** Goal **
Isolate every line in the data with the string "that" and copy it.

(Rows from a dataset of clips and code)
....
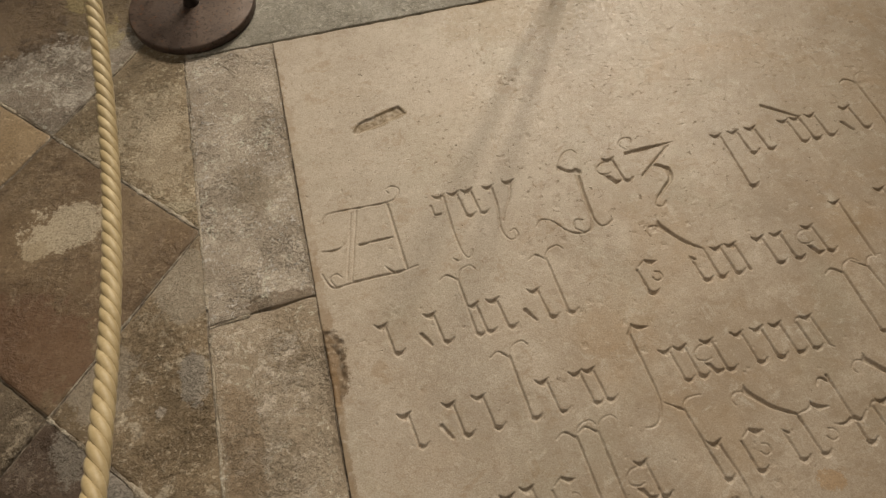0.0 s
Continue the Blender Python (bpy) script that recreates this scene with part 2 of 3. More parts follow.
M_OCHRE = paving("dark_ochre_stone", (0.13, 0.088, 0.045), (0.19, 0.135, 0.072), (0.24, 0.18, 0.11), 4.4, 0.4)
M_NORTH = paving("grey_tile_with_dark_scab", (0.265, 0.22, 0.175), (0.39, 0.345, 0.29), (0.53, 0.49, 0.43), 7.7, 0.50, spots=(
    (-0.62, 0.27, 0.25, 0.17, 0.4, 12, (0.125, 0.082, 0.048), 0.92), (-0.33, 0.24, 0.10, 0.10, 0.5, 12, (0.13, 0.088, 0.05), 0.85), (-0.60, 0.24, 0.16, 0.10, 1.0, 30, (0.24, 0.17, 0.10), 0.6), (-0.40, 0.22, 0.09, 0.10, 0.8, 18, (0.21, 0.155, 0.085), 0.75), (-0.375, 0.125, 0.035, 0.05, 0.9, 30, (0.42, 0.35, 0.16), 0.5), (-0.44, 0.26, 0.04, 0.03, 0.9, 34, (0.38, 0.31, 0.15), 0.7)))
M_EAST = paving("olive_brown_stone", (0.235, 0.178, 0.110), (0.340, 0.268, 0.175), (0.51, 0.435, 0.32), 1.9, 0.49, spots=(
    (-0.25, -0.415, 0.05, 0.02, 0.8, 30, (0.46, 0.40, 0.29), 0.8), (-0.28, -0.17, 0.09, 0.06, 1.1, 42, (0.54, 0.46, 0.345), 0.5), (-0.27, -0.27, 0.06, 0.09, 1.2, 46, (0.53, 0.45, 0.335), 0.45), (-0.40, -0.21, 0.06, 0.04, 1.1, 44, (0.54, 0.46, 0.34), 0.6)))
M_SOUTHEAST = paving("stained_brown_stone", (0.18, 0.131, 0.077), (0.295, 0.224, 0.142), (0.45, 0.39, 0.30), 9.2, 0.46, spots=(
    (-0.25, -0.58, 0.05, 0.11, 0.6, 12, (0.36, 0.32, 0.26), 0.6), (-0.235, -0.79, 0.03, 0.05, 0.5, 22, (0.36, 0.325, 0.28), 0.85),
    (-0.41, -0.75, 0.07, 0.07, 0.7, 14, (0.33, 0.29, 0.235), 0.55), (-0.30, -0.84, 0.010, 0.010, 0.9, 60, (0.50, 0.45, 0.39), 0.6)))
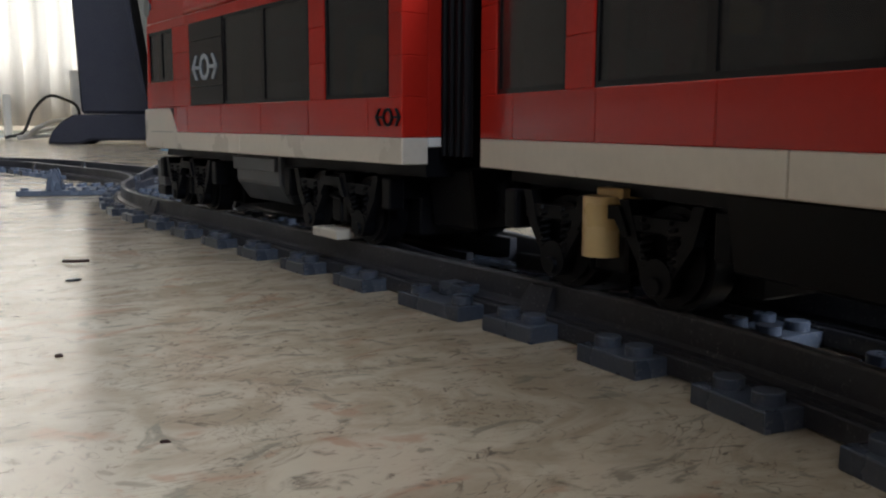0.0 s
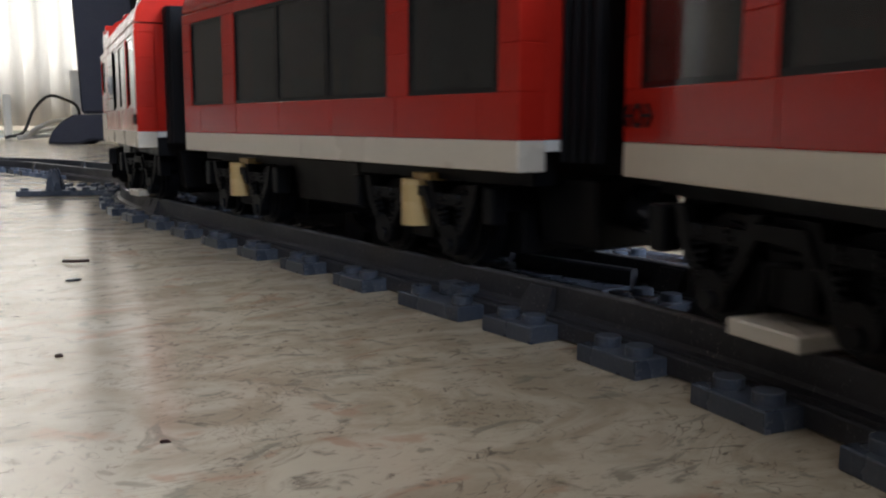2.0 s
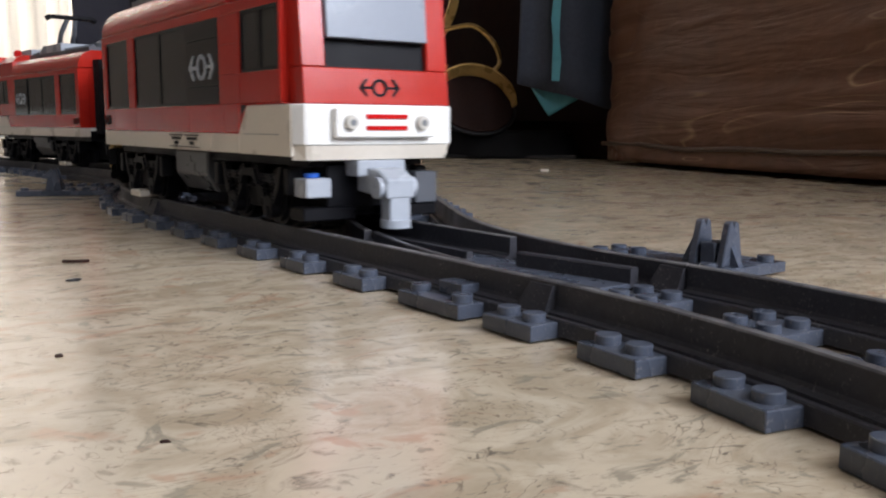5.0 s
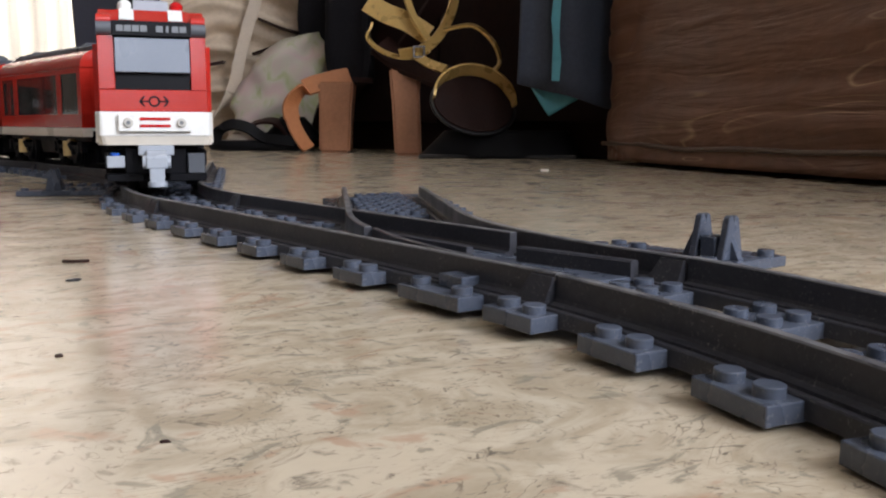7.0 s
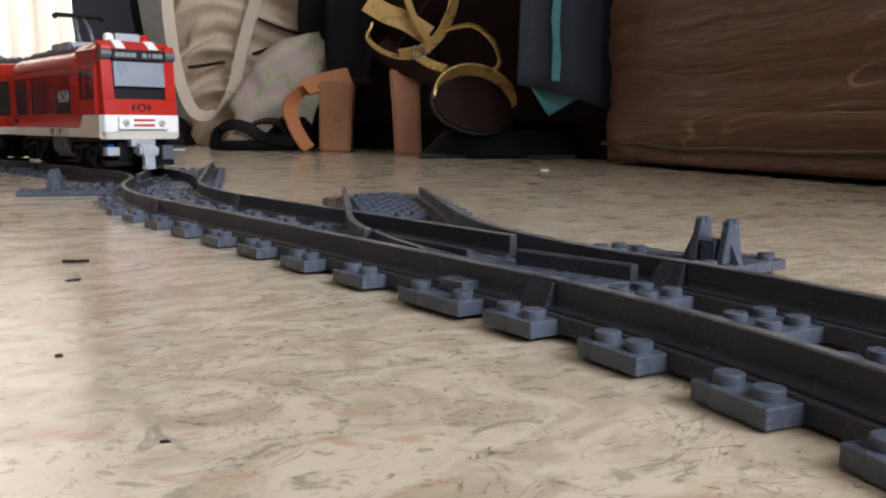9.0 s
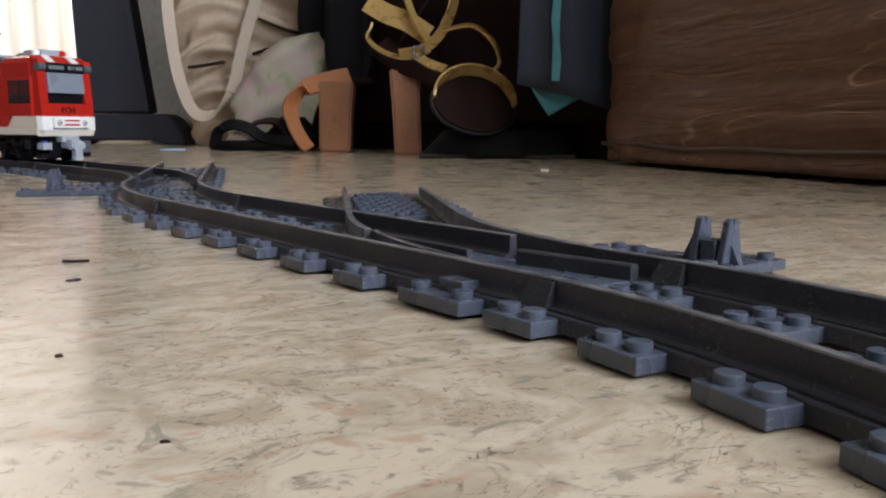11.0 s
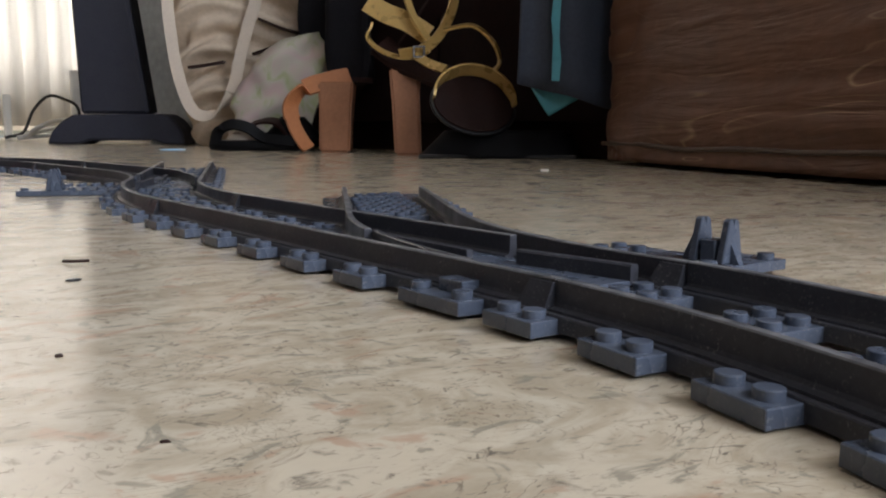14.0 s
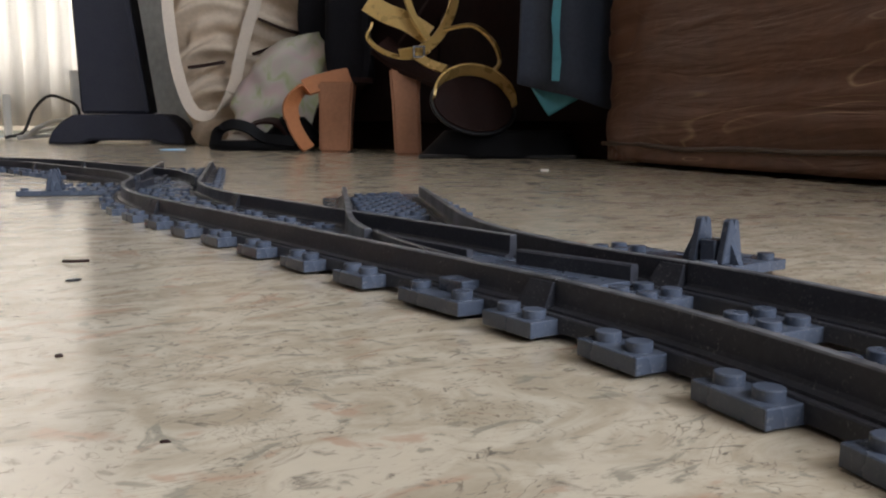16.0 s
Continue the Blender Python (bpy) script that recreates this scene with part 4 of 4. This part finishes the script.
def tan_sandal():
    ob = thing("tan_sandal", "tan leather sandal with a wooden block heel", "shoe", pose(0.518, 1.075, 0, 0, 0, VIEW_TURN))
    bm = bmesh.new()
    heel(bm, 0.046, 0.045, 0.105, 0.002)
    part("heel", bm, M_HEEL, ob, "reddish wooden block heel")
    bm = bmesh.new()
    ribbon(bm, curve_points([(0.022, 0.0, 0.114), (-0.012, -0.012, 0.106), (-0.045, -0.022, 0.094), (-0.063, -0.030, 0.070), (-0.058, -0.036, 0.042), (-0.045, -0.040, 0.018), (-0.035, -0.042, 0.006)], 8),
           [0.030] * 18 + [0.026] * 12 + [0.022] * 20, 0.004, [(0.1, 0.55, 0.83)] * 16 + [(0.7, 0.7, 0.3)] * 40)
    part("strap", bm, M_TANLEATHER, ob, "tan leather band")
    bm = bmesh.new()
    ribbon(bm, curve_points([(0.030, 0.02, 0.110), (0.010, 0.06, 0.104), (-0.02, 0.12, 0.060), (-0.04, 0.17, 0.012), (-0.05, 0.21, 0.008)], 6), 0.055, 0.008, (1, 0.2, 0))
    part("sole", bm, M_SOLE, ob, "dark curved sole")


def gold_sandal():
    """Stands on its heel, its toe up on a black shoe."""
    ob = thing("gold_sandal", "gold strappy sandal with a block heel and dark insole", "shoe", pose(0.5386, 0.905, 0, 0, 0, VIEW_TURN))
    bm = bmesh.new()
    heel(bm, 0.036, 0.040, 0.118, -0.003)
    part("heel", bm, M_HEEL, ob, "reddish wooden block heel")
    bm = bmesh.new()
    ribbon(bm, curve_points([(-0.040, 0.0, 0.150), (-0.012, -0.005, 0.130), (0.030, -0.03, 0.112), (0.066, -0.070, 0.096), (0.085, -0.088, 0.076)], 8), 0.044, 0.007, (0.35, 0.75, 0.55))
    part("insole", bm, M_SOLE, ob, "dark brown insole")
    tip = Matrix.Translation((0.086, -0.100, 0.068)) @ Euler((radians(58), radians(14), 0)).to_matrix().to_4x4()
    for name, k, z0, z1, mat, label in (("outsole", 1.07, -0.006, -0.0005, M_CABLE, "glossy black outsole"), ("toe_bed", 1.0, 0.0, 0.003, M_SOLE, "dark toe bed")):
        bm = bmesh.new()
        loft(bm, [(0, 0, z, 0.052 * k * s, 0.040 * k * s, 1.0) for z, s in ((z0, 0.97), (z0 + 0.001, 1.0), (z1 - 0.001, 1.0), (z1, 0.97))], 40)
        bmesh.ops.transform(bm, matrix=tip, verts=bm.verts)
        part(name, bm, mat, ob, label)

    def strap(pts, w, side, label="gold leather strap", th=0.003):
        bm = bmesh.new()
        ribbon(bm, curve_points(pts, 8), w, th, side)
        part("strap", bm, M_GOLD, ob, label)
    arc = [tip @ Vector((0.051 * cos(a), 0.041 * sin(a), 0.004 + 0.012 * sin(a))) for a in [radians(q) for q in range(10, 196, 15)]]
    strap([tuple(p) for p in arc], 0.018, tuple(tip.to_3x3() @ Vector((0.0, 0.25, 1))), "broad gold toe strap")
    strap([(-0.055, -0.01, 0.205), (-0.030, -0.015, 0.190), (0.000, -0.02, 0.178), (0.028, -0.025, 0.160)], 0.027, (0.35, 0.2, 0.9), "broad gold heel cup")
    strap([(-0.048, -0.02, 0.175), (-0.052, -0.03, 0.155), (-0.030, -0.035, 0.137), (0.000, -0.04, 0.130), (0.030, -0.05, 0.138)], 0.010, (0.1, 0.9, 0.4))
    strap([(-0.010, -0.045, 0.134), (0.020, -0.05, 0.140), (0.042, -0.05, 0.158), (0.058, -0.04, 0.190), (0.066, -0.03, 0.230)], 0.013, (0.6, 0.3, -0.6))
    strap([(0.030, -0.045, 0.150), (0.010, -0.04, 0.180), (-0.004, -0.03, 0.215)], 0.010, (0.6, 0.5, 0.2))
    strap([(0.048, -0.05, 0.165), (0.085, -0.055, 0.170), (0.112, -0.055, 0.150), (0.120, -0.07, 0.122), (0.104, -0.09, 0.104)], 0.010, (0.2, 0.9, 0.4))
    strap([(0.010, -0.05, 0.133), (0.030, -0.07, 0.120), (0.050, -0.09, 0.112)], 0.012, (0.4, 0.4, 0.7))
    bm = bmesh.new()
    for a, b in (((-0.004, 0.012), (0.128, 0.131)), ((-0.004, 0.012), (0.141, 0.144)), ((-0.004, -0.001), (0.131, 0.141)), ((0.009, 0.012), (0.131, 0.141))):
        box(bm, a[0] + 0.012, a[1] + 0.012, -0.060, -0.056, b[0], b[1])
    part("buckle", bm, M_STEEL, ob, "small silver buckle")
    # the second, paler shank behind
    bm = bmesh.new()
    ribbon(bm, curve_points([(-0.02, 0.05, 0.13), (0.03, 0.05, 0.20), (0.07, 0.06, 0.26)], 6), 0.03, 0.006, (0.7, 0.3, 0.4))
    part("insole", bm, M_SOLE, ob, "dark brown insole")
    # black shoe under its toe
    ob = thing("black_shoe", "low black leather shoe in the shade of the cabinet", "shoe", pose(0.590, 0.770, 0, 0, 0, VIEW_TURN - 8))
    bm = bmesh.new()
    loft(bm, [(0.01 * i / 8, 0, 0.005 * i, 0.105 - 0.0035 * i, 0.042 - 0.002 * i, 0.75) for i in range(8)], 40, lambda p, a: 0.002 * noise.noise(p * 40))
    part("upper", bm, M_DARKLEATHER, ob)
    bm = bmesh.new()
    box(bm, -0.100, 0.100, -0.040, 0.040, -0.0, 0.0045, 0.002)
    part("sole", bm, M_CABLE, ob)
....
** Final result **
Continue the Blender Python (bpy) script that recreates this scene with part 2 of 3. More parts follow.
Continue the Blender Python (bpy) script that recreates this scene with part 4 of 4. This part finishes the script.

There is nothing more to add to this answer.